La respiración tensa, como a sacudidas, y su pecho se agitó, convulso. Él no quería que su madre se muriera. Era todo lo que tenía en la vida.
Mamá, dijo, y el desconsuelo fue mucho mayor de lo que esperaba. Tuvo que recordarse que ella era solo una ilusión, hecha patente con el solo fin de enseñarle ciertas lecciones. Era su último vínculo. No había ya nada que lo atara a este mundo, y eso estaba bien. Era bueno y era necesario.
Su madre todavía tibia, el pecho caliente. Te quiero, dijo. Gracias por entrar en mi vida. Te presento mis respetos. Madre. Dejó transcurrir una pausa ritual y luego repitió la palabra. Madre.
La estrechó tan fuerte como pudo y por un momento le pareció notar un latido, pero supo que estaba escuchando su propia sangre, su propia respiración.
Mamá, dijo, y se abandonó al llanto, se abandonó a los sollozos y a las lágrimas, no intentó aguantarse más, su cuerpo pegado al de ella, y entonces creyó oír realmente un latido y se incorporó al punto.
Quieto, a la escucha, como si el aire pudiera llevarle de nuevo aquel sonido. Se puso de pie, salió rápidamente de la tumba y cogió la pala y echó una palada de tierra sobre su madre, pero una no era suficiente. Así era demasiado lento.

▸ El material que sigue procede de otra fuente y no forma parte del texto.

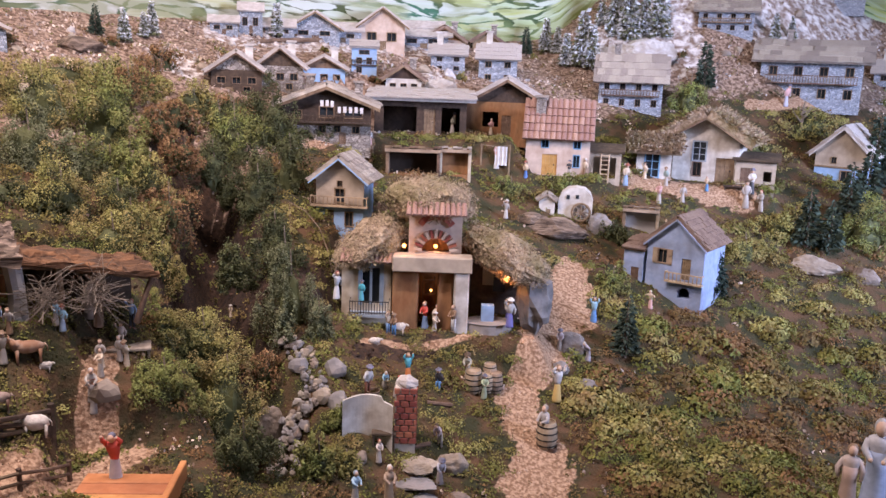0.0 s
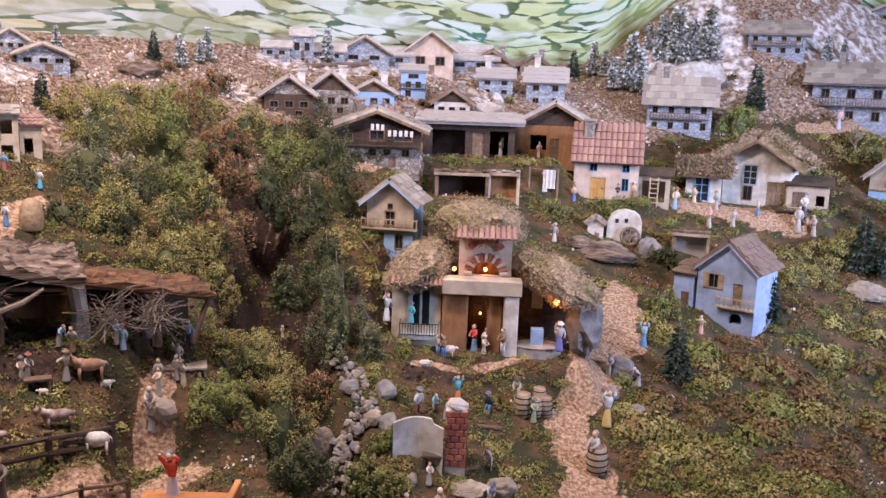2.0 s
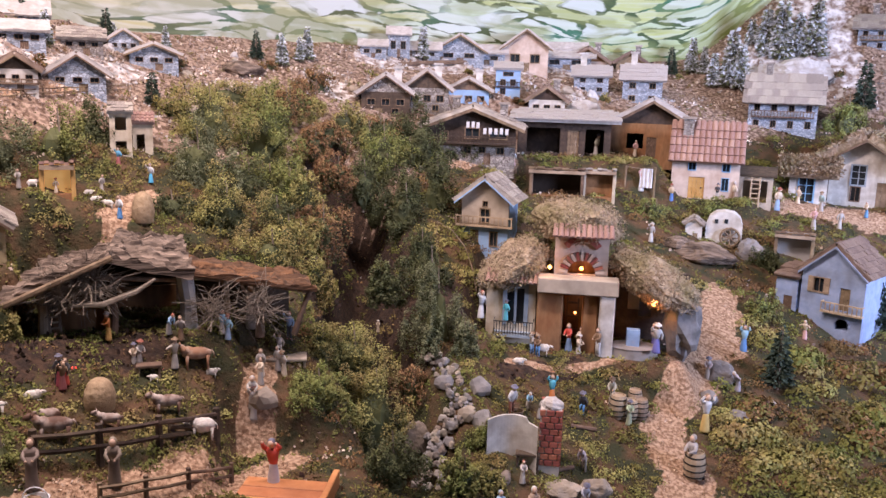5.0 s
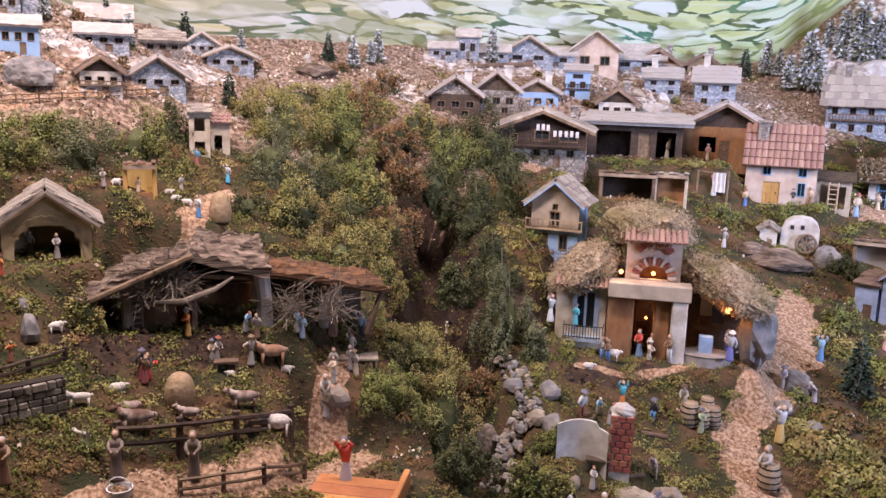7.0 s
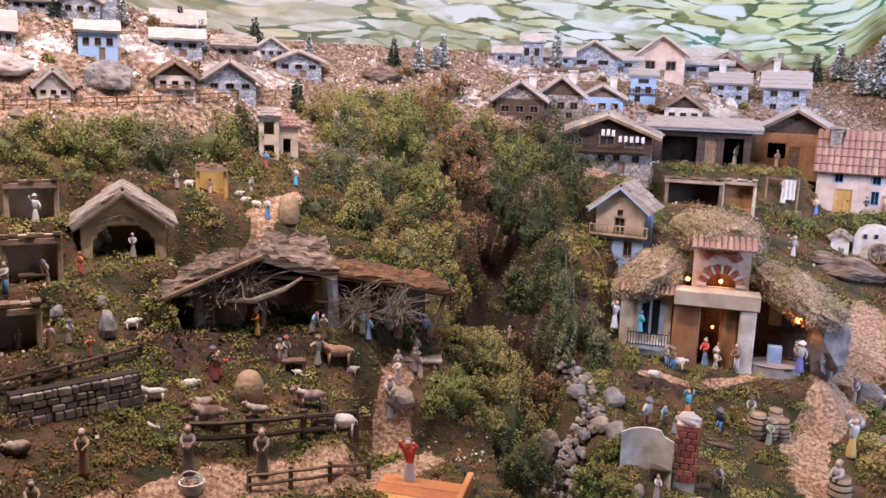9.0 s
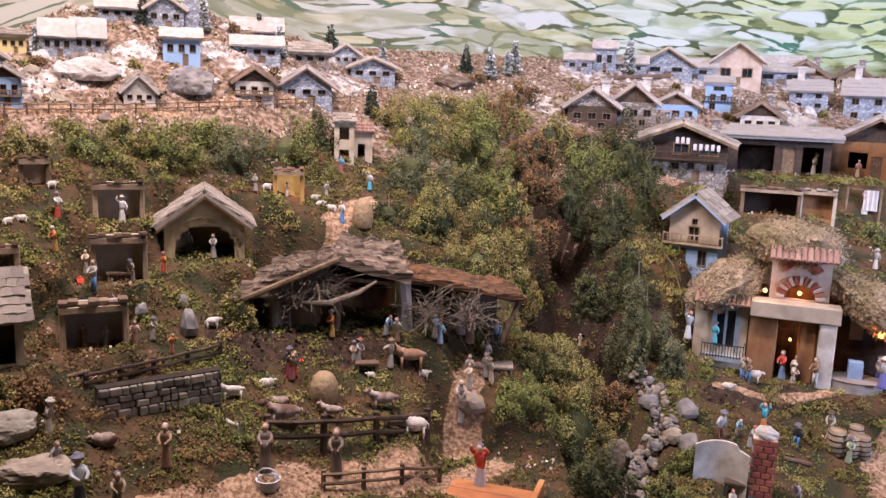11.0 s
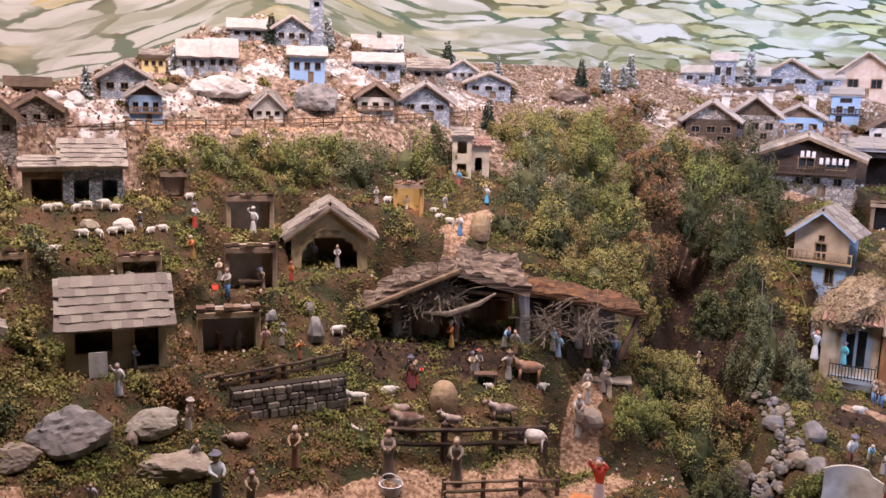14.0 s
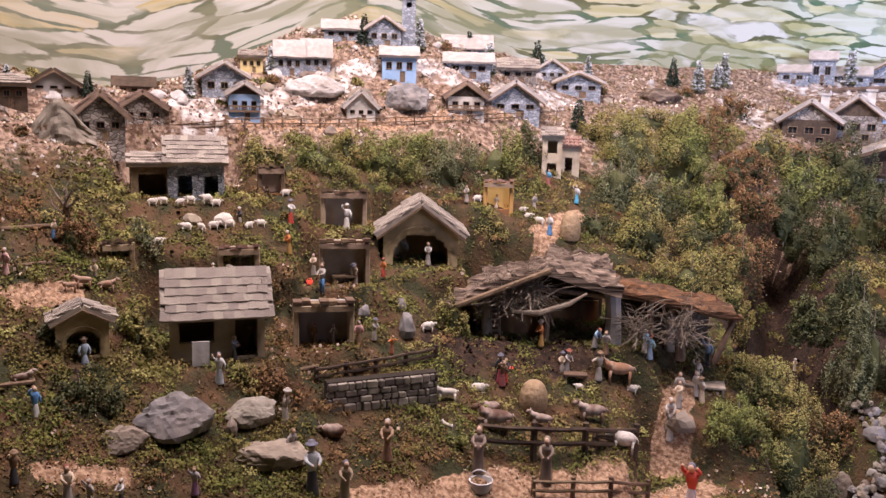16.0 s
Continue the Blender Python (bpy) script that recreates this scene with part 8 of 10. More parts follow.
figurine(0.715, 2.030, 0.578, -53.7, 0.115, (0.4, 0.38, 0.38), (0.3, 0.28, 0.28), 'grey clay woman at the well', head=(0.38, 0.35, 0.32), arms='front')
figurine(1.034, 2.535, 0.754, -24.1, 0.086, (0.3, 0.5, 0.7), (0.12, 0.25, 0.5), 'clay woman in blue on the path', arms='up')
figurine(1.274, 2.633, 0.766, -50.5, 0.066, (0.6, 0.5, 0.38), (0.6, 0.38, 0.36), 'clay figure kneeling by the house', arms='wide')
figurine(0.954, 2.359, 0.688, -45.0, 0.071, (0.4, 0.38, 0.42), (0.38, 0.36, 0.4), 'grey clay figure resting by the path', bend=40)
figurine(0.873, 2.392, 0.712, -21.4, 0.074, (0.45, 0.4, 0.42), (0.38, 0.35, 0.32), 'grey clay figure by the path', bend=20)
figurine(0.355, 2.332, 0.794, -1.8, 0.065, (0.22, 0.14, 0.09), (0.1, 0.25, 0.5), 'clay man in a brown jacket before the inn', legs='trousers')
figurine(0.480, 2.374, 0.788, 16.9, 0.073, (0.6, 0.5, 0.38), (0.38, 0.35, 0.32), 'clay boy sitting on the inn step', sit=True)
figurine(0.745, 2.664, 0.796, -8.1, 0.080, (0.05, 0.05, 0.06), (0.38, 0.35, 0.32), 'dark clay cook at the oven', arms='front')
figurine(-0.734, 1.719, 0.923, 38.9, 0.062, (0.5, 0.5, 0.48), (0.05, 0.05, 0.06), 'clay woman in white and black on the meadow')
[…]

Galen se abalanzó a cuatro patas sobre la pila de tierra más grande, una cordillera que tenía que mover. Apuntaló los pies en una rueda del tractor para empujar con el pecho y los dos brazos, convertido en arado, llenando la fosa. La cara y el torso de su madre desaparecidos ya bajo la lluvia de tierra, y Galen cambió de lugar, se apuntaló en la otra rueda, desmoronó la siguiente montaña. Era un gigante dando forma al planeta, decidiendo cómo iba a ser el mundo. Los orígenes. Acercándose a los orígenes, otro regalo de la tierra. Un cataclismo planetario, plurisecular, precipitándose sobre el abdomen y las caderas de su madre, sobre sus piernas y sus pies, e incluso cubierta ya del todo, Galen continuó empujando, aspiró aquel buen olor a tierra, notó que la tierra se le endurecía en los ojos y la boca, un sabor a tiempo, a tiempo acumulado y tiempo liberado también, y sintió las manos como garras.